* Start RECORDED INFORMATION *

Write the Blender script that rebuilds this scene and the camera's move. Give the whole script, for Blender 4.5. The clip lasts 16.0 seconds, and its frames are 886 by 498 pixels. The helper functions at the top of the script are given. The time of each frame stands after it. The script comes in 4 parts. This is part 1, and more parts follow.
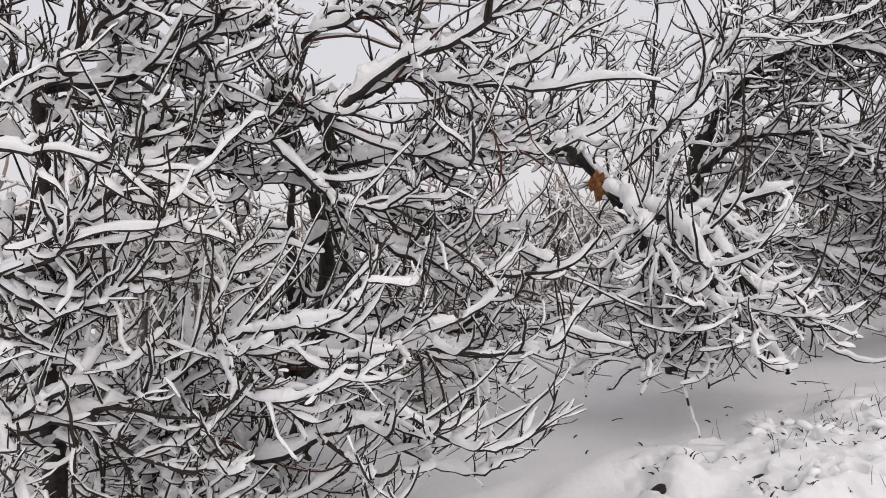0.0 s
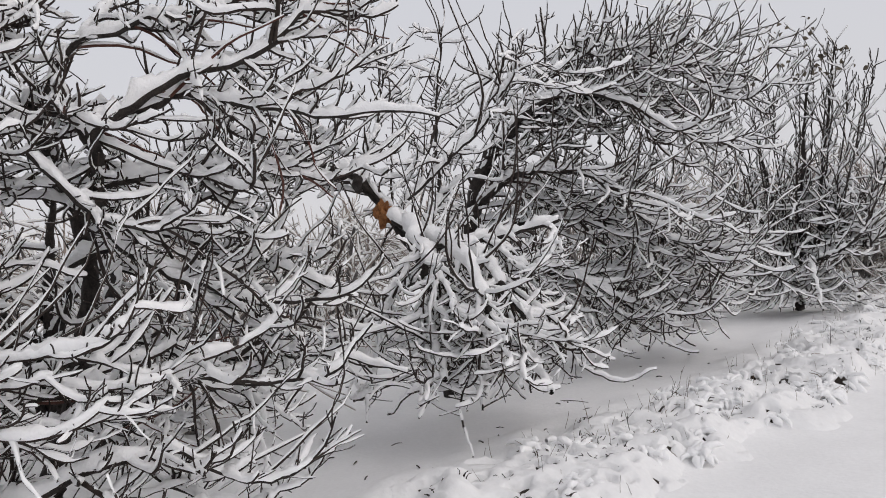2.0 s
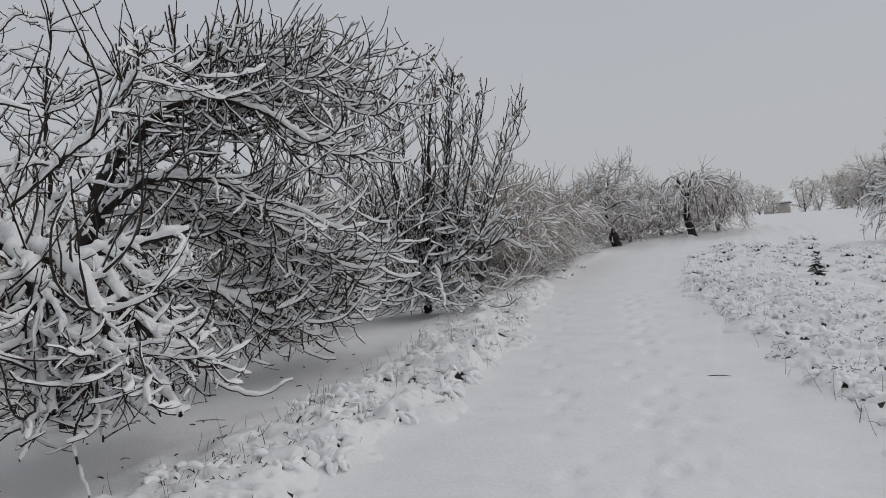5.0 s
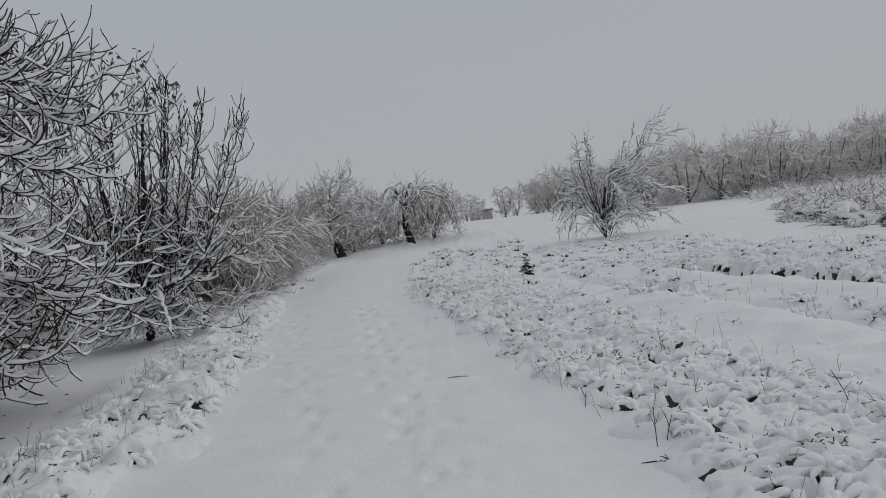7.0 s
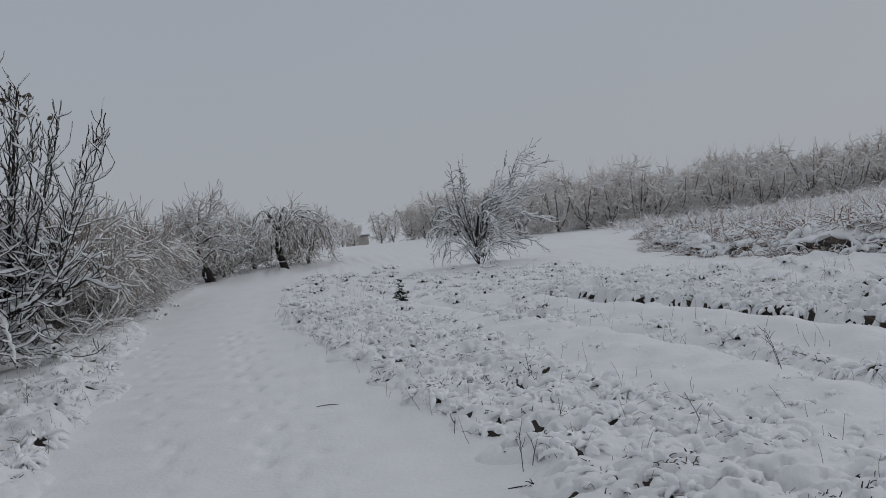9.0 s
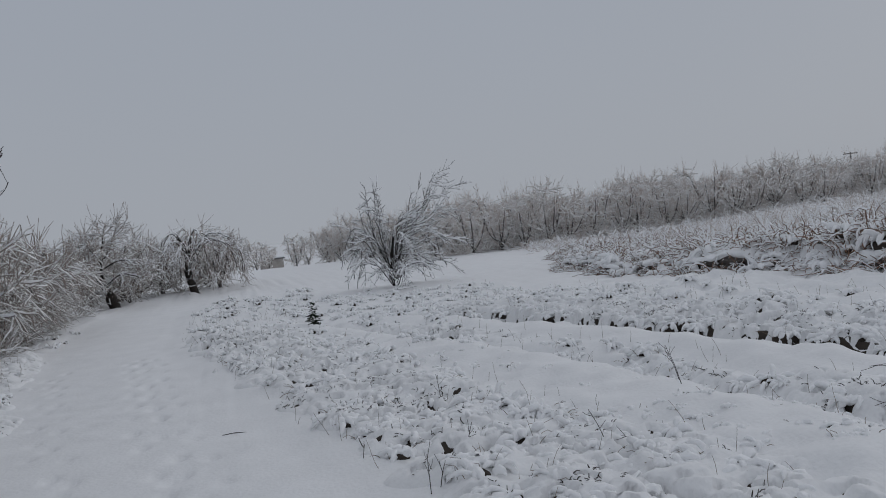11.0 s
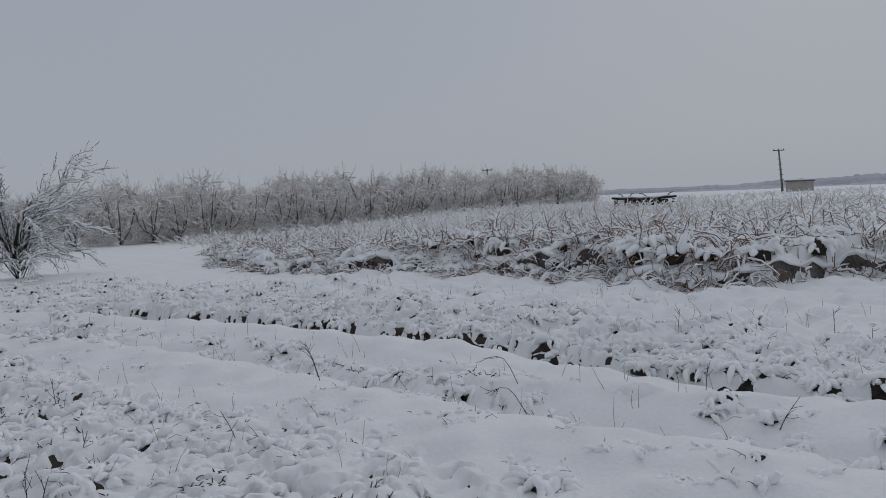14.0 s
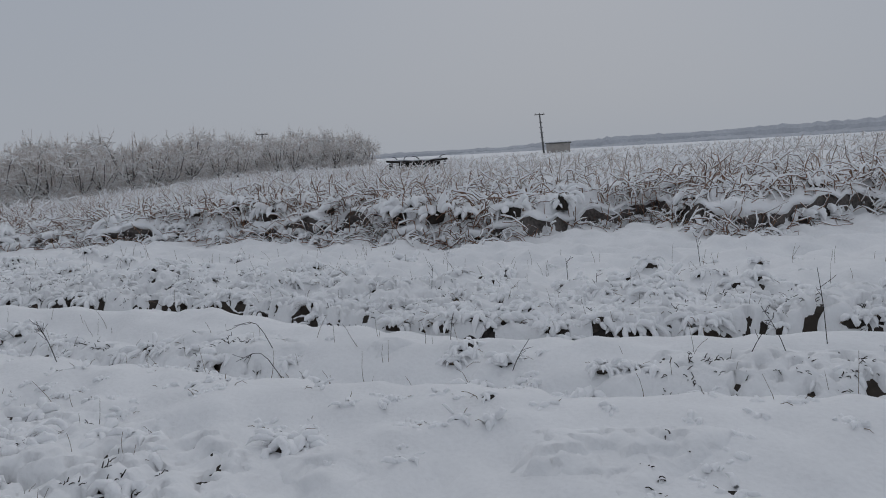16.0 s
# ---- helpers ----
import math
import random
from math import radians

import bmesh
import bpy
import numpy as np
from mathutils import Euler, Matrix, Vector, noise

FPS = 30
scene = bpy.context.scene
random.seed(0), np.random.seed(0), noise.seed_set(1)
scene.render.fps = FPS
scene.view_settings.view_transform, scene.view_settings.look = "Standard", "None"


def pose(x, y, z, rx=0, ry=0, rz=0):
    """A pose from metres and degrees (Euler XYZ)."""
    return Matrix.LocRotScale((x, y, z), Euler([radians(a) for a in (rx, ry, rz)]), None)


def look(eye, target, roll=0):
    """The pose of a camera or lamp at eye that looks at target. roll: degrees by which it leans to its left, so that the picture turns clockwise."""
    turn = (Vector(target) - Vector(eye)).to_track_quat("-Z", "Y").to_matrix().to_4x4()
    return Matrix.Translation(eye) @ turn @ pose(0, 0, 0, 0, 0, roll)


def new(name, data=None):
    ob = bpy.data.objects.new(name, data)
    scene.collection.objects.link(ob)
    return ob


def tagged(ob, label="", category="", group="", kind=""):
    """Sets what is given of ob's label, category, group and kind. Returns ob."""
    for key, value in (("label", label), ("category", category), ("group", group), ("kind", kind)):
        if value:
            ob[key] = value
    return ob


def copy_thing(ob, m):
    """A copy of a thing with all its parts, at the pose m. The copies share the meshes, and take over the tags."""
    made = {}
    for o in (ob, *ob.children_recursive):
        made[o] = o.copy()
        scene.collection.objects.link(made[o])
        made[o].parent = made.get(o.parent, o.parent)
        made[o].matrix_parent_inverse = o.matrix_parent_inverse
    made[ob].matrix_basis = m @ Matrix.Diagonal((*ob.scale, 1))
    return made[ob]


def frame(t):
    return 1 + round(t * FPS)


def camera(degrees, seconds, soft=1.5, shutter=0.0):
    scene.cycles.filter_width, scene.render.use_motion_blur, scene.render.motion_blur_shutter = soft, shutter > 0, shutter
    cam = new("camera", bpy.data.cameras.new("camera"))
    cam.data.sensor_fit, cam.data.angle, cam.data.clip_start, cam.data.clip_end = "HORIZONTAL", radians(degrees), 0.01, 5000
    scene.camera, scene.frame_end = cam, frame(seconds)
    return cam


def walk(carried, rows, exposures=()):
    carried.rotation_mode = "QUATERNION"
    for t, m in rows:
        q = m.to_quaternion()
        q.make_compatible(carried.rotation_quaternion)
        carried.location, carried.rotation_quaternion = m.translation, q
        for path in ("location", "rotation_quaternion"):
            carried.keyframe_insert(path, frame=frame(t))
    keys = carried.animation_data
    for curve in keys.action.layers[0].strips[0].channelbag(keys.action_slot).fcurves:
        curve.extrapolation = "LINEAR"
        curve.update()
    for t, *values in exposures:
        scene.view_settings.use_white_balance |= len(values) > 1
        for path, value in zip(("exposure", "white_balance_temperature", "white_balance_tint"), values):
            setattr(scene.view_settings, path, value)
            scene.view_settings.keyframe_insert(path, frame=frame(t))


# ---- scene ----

* End RECORDED INFORMATION *

_SHORT TASK_: Extract every line of the data exactly; pictures stay out.

_SOLUTION_:
Write the Blender script that rebuilds this scene and the camera's move. Give the whole script, for Blender 4.5. The clip lasts 16.0 seconds, and its frames are 886 by 498 pixels. The helper functions at the top of the script are given. The time of each frame stands after it. The script comes in 4 parts. This is part 1, and more parts follow.
0.0 s
2.0 s
5.0 s
7.0 s
9.0 s
11.0 s
14.0 s
16.0 s
# ---- helpers ----
import math
import random
from math import radians

import bmesh
import bpy
import numpy as np
from mathutils import Euler, Matrix, Vector, noise

FPS = 30
scene = bpy.context.scene
random.seed(0), np.random.seed(0), noise.seed_set(1)
scene.render.fps = FPS
scene.view_settings.view_transform, scene.view_settings.look = "Standard", "None"


def pose(x, y, z, rx=0, ry=0, rz=0):
    """A pose from metres and degrees (Euler XYZ)."""
    return Matrix.LocRotScale((x, y, z), Euler([radians(a) for a in (rx, ry, rz)]), None)


def look(eye, target, roll=0):
    """The pose of a camera or lamp at eye that looks at target. roll: degrees by which it leans to its left, so that the picture turns clockwise."""
    turn = (Vector(target) - Vector(eye)).to_track_quat("-Z", "Y").to_matrix().to_4x4()
    return Matrix.Translation(eye) @ turn @ pose(0, 0, 0, 0, 0, roll)


def new(name, data=None):
    ob = bpy.data.objects.new(name, data)
    scene.collection.objects.link(ob)
    return ob


def tagged(ob, label="", category="", group="", kind=""):
    """Sets what is given of ob's label, category, group and kind. Returns ob."""
    for key, value in (("label", label), ("category", category), ("group", group), ("kind", kind)):
        if value:
            ob[key] = value
    return ob


def copy_thing(ob, m):
    """A copy of a thing with all its parts, at the pose m. The copies share the meshes, and take over the tags."""
    made = {}
    for o in (ob, *ob.children_recursive):
        made[o] = o.copy()
        scene.collection.objects.link(made[o])
        made[o].parent = made.get(o.parent, o.parent)
        made[o].matrix_parent_inverse = o.matrix_parent_inverse
    made[ob].matrix_basis = m @ Matrix.Diagonal((*ob.scale, 1))
    return made[ob]


def frame(t):
    return 1 + round(t * FPS)


def camera(degrees, seconds, soft=1.5, shutter=0.0):
    scene.cycles.filter_width, scene.render.use_motion_blur, scene.render.motion_blur_shutter = soft, shutter > 0, shutter
    cam = new("camera", bpy.data.cameras.new("camera"))
    cam.data.sensor_fit, cam.data.angle, cam.data.clip_start, cam.data.clip_end = "HORIZONTAL", radians(degrees), 0.01, 5000
    scene.camera, scene.frame_end = cam, frame(seconds)
    return cam


def walk(carried, rows, exposures=()):
    carried.rotation_mode = "QUATERNION"
    for t, m in rows:
        q = m.to_quaternion()
        q.make_compatible(carried.rotation_quaternion)
        carried.location, carried.rotation_quaternion = m.translation, q
        for path in ("location", "rotation_quaternion"):
            carried.keyframe_insert(path, frame=frame(t))
    keys = carried.animation_data
    for curve in keys.action.layers[0].strips[0].channelbag(keys.action_slot).fcurves:
        curve.extrapolation = "LINEAR"
        curve.update()
    for t, *values in exposures:
        scene.view_settings.use_white_balance |= len(values) > 1
        for path, value in zip(("exposure", "white_balance_temperature", "white_balance_tint"), values):
            setattr(scene.view_settings, path, value)
            scene.view_settings.keyframe_insert(path, frame=frame(t))


# ---- scene ----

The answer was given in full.